=== SUPPLIED INFORMATION ===

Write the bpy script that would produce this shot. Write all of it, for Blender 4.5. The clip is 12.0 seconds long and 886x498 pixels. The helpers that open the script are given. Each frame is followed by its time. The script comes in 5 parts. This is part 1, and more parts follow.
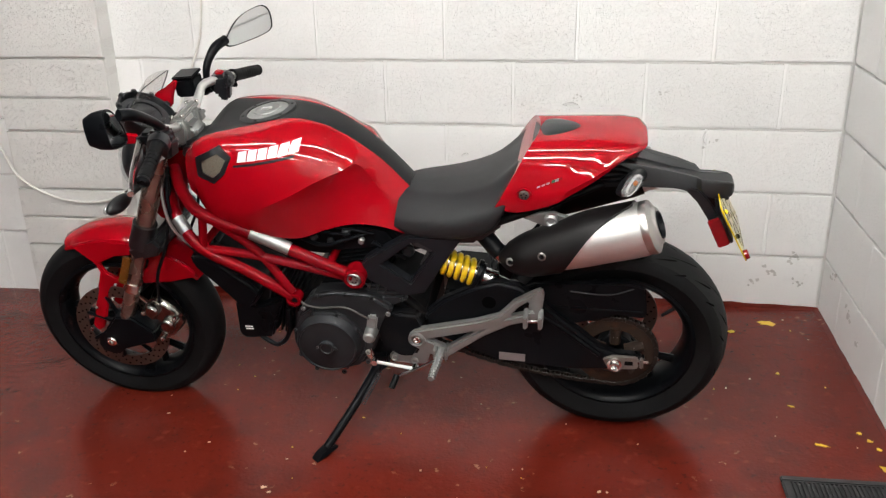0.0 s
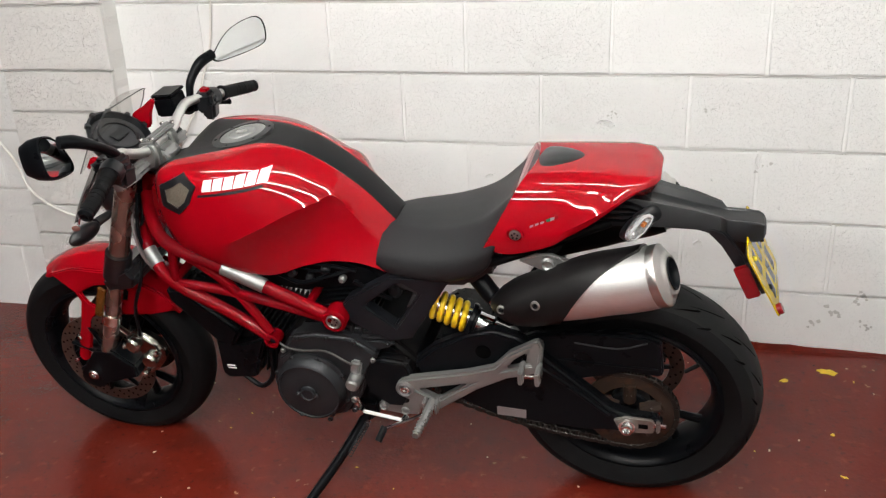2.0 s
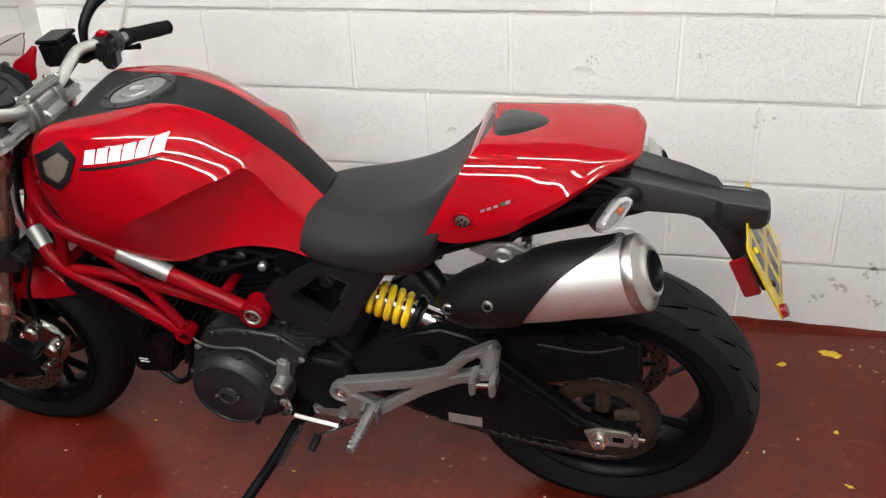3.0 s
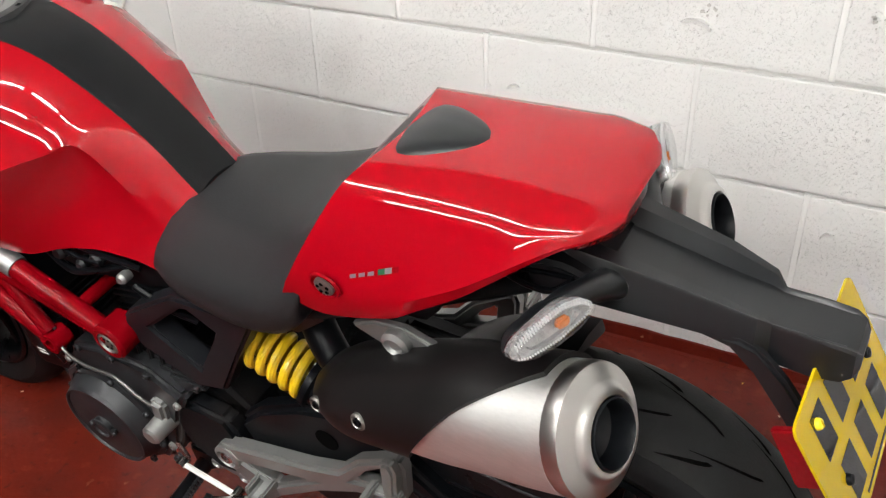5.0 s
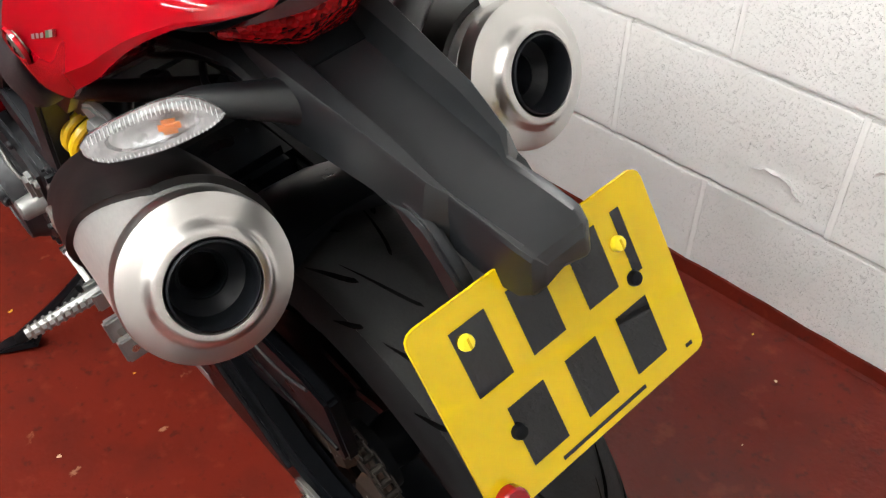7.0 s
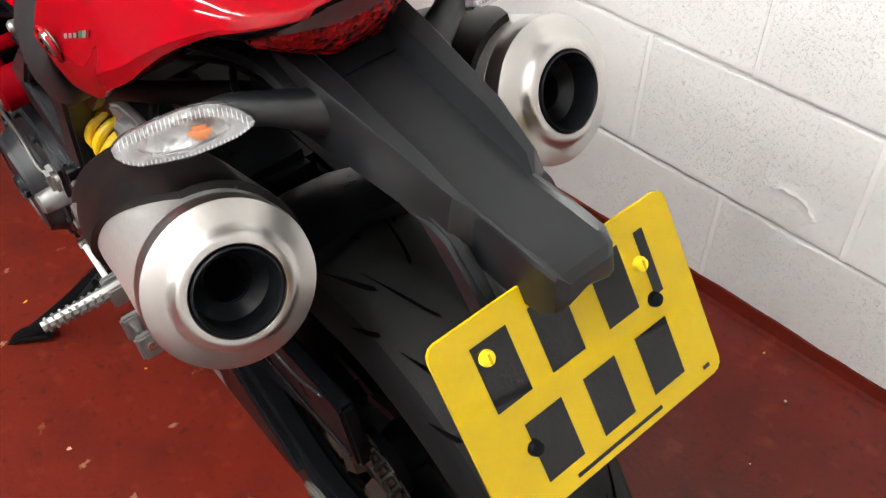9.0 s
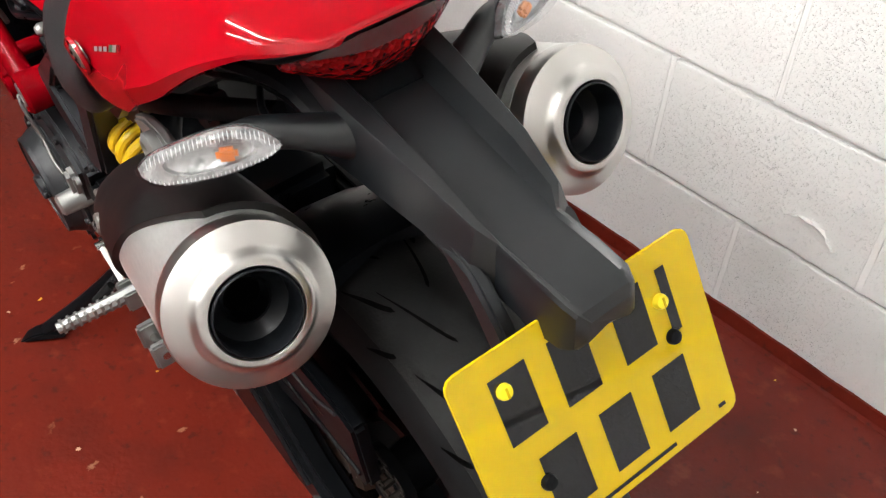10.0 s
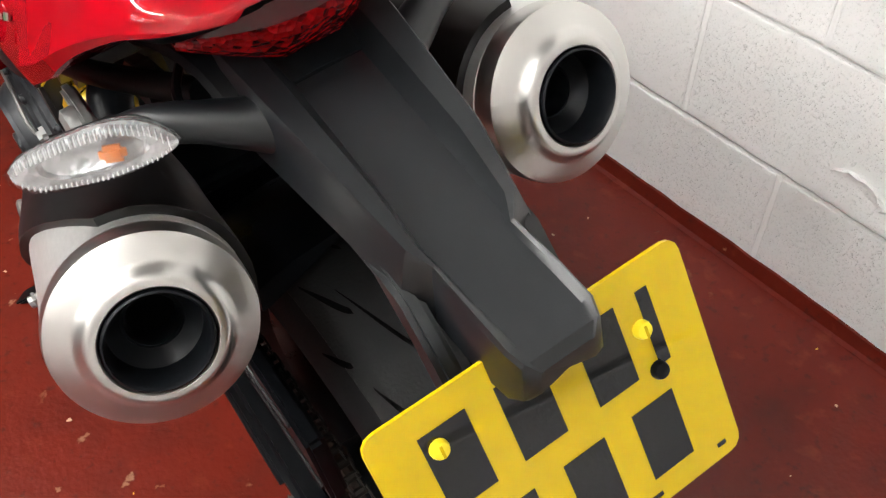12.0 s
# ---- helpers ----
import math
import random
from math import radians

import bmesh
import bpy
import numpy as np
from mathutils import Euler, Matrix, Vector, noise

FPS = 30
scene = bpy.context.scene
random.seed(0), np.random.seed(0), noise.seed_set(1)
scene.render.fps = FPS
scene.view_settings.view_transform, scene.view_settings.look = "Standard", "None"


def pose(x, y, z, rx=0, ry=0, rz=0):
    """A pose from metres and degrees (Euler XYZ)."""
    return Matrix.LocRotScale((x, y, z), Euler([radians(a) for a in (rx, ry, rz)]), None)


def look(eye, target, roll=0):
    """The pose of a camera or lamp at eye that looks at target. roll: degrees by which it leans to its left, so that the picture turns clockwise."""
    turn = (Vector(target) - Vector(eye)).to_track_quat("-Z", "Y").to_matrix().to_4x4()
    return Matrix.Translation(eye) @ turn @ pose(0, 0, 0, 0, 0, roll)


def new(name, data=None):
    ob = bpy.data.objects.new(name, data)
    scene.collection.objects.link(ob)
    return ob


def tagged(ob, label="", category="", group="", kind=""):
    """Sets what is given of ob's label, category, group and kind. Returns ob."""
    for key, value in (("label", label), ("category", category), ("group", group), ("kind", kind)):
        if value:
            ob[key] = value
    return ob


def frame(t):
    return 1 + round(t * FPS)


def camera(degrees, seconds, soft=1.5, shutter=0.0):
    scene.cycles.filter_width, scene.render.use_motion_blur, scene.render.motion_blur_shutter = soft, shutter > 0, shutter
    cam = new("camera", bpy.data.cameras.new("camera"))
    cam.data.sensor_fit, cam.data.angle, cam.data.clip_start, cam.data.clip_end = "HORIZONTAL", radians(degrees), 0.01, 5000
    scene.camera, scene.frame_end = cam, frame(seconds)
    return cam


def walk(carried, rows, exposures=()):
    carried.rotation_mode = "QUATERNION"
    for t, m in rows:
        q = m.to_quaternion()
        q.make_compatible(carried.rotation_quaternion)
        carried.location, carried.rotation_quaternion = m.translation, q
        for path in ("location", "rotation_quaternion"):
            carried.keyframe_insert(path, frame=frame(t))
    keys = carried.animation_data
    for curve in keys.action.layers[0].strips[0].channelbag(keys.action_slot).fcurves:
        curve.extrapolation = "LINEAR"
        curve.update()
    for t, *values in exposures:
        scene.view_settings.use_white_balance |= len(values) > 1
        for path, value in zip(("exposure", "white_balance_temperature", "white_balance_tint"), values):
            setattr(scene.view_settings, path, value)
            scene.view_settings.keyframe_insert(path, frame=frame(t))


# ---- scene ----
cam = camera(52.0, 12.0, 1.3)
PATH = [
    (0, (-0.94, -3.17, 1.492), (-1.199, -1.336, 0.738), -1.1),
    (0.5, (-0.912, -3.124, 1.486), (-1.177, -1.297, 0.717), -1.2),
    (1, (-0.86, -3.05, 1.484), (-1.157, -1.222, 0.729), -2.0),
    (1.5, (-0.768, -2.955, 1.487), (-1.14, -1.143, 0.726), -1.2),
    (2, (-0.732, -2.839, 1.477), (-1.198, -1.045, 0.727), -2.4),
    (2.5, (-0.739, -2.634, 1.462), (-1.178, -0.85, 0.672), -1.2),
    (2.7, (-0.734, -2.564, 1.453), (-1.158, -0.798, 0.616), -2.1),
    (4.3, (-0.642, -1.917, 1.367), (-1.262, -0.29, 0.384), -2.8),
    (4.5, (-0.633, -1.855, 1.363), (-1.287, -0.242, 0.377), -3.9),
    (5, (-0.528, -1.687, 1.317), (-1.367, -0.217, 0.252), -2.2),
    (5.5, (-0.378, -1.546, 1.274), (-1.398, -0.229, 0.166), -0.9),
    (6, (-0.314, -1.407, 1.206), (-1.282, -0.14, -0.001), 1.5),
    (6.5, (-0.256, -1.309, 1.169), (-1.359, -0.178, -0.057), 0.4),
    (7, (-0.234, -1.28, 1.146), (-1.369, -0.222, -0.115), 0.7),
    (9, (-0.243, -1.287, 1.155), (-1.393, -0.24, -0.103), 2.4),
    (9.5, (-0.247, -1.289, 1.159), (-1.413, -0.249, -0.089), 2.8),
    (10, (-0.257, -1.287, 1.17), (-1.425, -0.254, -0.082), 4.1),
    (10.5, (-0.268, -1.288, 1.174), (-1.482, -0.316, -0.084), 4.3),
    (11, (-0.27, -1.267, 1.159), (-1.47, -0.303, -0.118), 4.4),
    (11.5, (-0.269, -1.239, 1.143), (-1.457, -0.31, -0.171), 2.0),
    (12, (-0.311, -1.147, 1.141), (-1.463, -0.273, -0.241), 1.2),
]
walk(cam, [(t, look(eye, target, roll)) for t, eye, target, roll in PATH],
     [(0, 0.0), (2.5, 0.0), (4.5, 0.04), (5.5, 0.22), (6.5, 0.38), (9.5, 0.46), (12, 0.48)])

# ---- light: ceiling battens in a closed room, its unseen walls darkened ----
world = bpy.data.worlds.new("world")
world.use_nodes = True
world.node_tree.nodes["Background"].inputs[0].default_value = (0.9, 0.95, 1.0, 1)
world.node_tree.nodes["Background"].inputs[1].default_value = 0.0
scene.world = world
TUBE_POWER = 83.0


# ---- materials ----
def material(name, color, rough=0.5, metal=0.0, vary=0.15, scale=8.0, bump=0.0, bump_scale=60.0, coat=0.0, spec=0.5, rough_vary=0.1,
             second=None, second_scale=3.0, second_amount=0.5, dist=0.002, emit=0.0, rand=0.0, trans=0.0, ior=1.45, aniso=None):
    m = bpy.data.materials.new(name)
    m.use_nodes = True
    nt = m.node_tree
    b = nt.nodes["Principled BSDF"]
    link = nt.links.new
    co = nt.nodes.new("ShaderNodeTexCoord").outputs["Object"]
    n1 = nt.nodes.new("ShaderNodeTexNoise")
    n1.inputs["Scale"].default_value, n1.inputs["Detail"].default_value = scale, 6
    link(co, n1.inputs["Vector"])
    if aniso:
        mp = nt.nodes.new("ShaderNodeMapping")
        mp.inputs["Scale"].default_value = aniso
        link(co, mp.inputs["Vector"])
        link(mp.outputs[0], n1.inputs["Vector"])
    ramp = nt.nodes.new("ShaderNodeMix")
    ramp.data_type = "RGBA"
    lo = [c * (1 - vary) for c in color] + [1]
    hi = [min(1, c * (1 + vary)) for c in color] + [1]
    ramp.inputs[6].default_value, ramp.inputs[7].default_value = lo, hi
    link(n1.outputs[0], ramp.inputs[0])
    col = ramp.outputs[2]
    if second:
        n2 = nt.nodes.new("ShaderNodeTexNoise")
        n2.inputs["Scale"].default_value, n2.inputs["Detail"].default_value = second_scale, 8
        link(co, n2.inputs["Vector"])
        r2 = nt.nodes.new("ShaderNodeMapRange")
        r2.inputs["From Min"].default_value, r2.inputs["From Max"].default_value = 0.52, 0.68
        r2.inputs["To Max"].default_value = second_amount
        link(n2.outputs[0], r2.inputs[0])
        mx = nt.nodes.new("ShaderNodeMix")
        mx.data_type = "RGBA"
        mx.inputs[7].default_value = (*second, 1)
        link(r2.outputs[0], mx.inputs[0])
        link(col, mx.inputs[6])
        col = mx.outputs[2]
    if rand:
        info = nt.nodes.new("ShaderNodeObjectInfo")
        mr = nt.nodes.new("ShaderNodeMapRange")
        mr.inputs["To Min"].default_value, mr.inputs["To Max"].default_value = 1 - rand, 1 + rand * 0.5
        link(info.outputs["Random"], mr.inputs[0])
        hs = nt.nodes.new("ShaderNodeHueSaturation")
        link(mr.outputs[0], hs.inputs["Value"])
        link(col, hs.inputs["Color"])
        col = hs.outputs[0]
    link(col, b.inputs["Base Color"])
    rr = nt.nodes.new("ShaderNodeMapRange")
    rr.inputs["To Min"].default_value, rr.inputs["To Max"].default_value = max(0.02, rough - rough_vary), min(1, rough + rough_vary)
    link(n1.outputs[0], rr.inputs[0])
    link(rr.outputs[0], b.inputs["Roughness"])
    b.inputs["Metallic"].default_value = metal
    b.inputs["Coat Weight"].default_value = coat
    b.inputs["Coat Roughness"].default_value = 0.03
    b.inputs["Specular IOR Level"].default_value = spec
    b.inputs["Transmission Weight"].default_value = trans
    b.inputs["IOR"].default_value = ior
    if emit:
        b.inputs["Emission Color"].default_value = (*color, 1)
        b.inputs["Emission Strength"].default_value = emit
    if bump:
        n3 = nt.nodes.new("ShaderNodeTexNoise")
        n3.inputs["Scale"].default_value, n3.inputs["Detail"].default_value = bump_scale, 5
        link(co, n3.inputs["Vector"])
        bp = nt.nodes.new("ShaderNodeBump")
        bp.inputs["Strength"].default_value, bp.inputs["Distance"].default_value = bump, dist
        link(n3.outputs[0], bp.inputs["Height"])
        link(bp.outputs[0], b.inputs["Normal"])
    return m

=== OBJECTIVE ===
Identify which lines contain the word "pose" and copy each one.

=== RESPONSE TO THE TASK ===
def pose(x, y, z, rx=0, ry=0, rz=0):
    """A pose from metres and degrees (Euler XYZ)."""
    """The pose of a camera or lamp at eye that looks at target. roll: degrees by which it leans to its left, so that the picture turns clockwise."""
    return Matrix.Translation(eye) @ turn @ pose(0, 0, 0, 0, 0, roll)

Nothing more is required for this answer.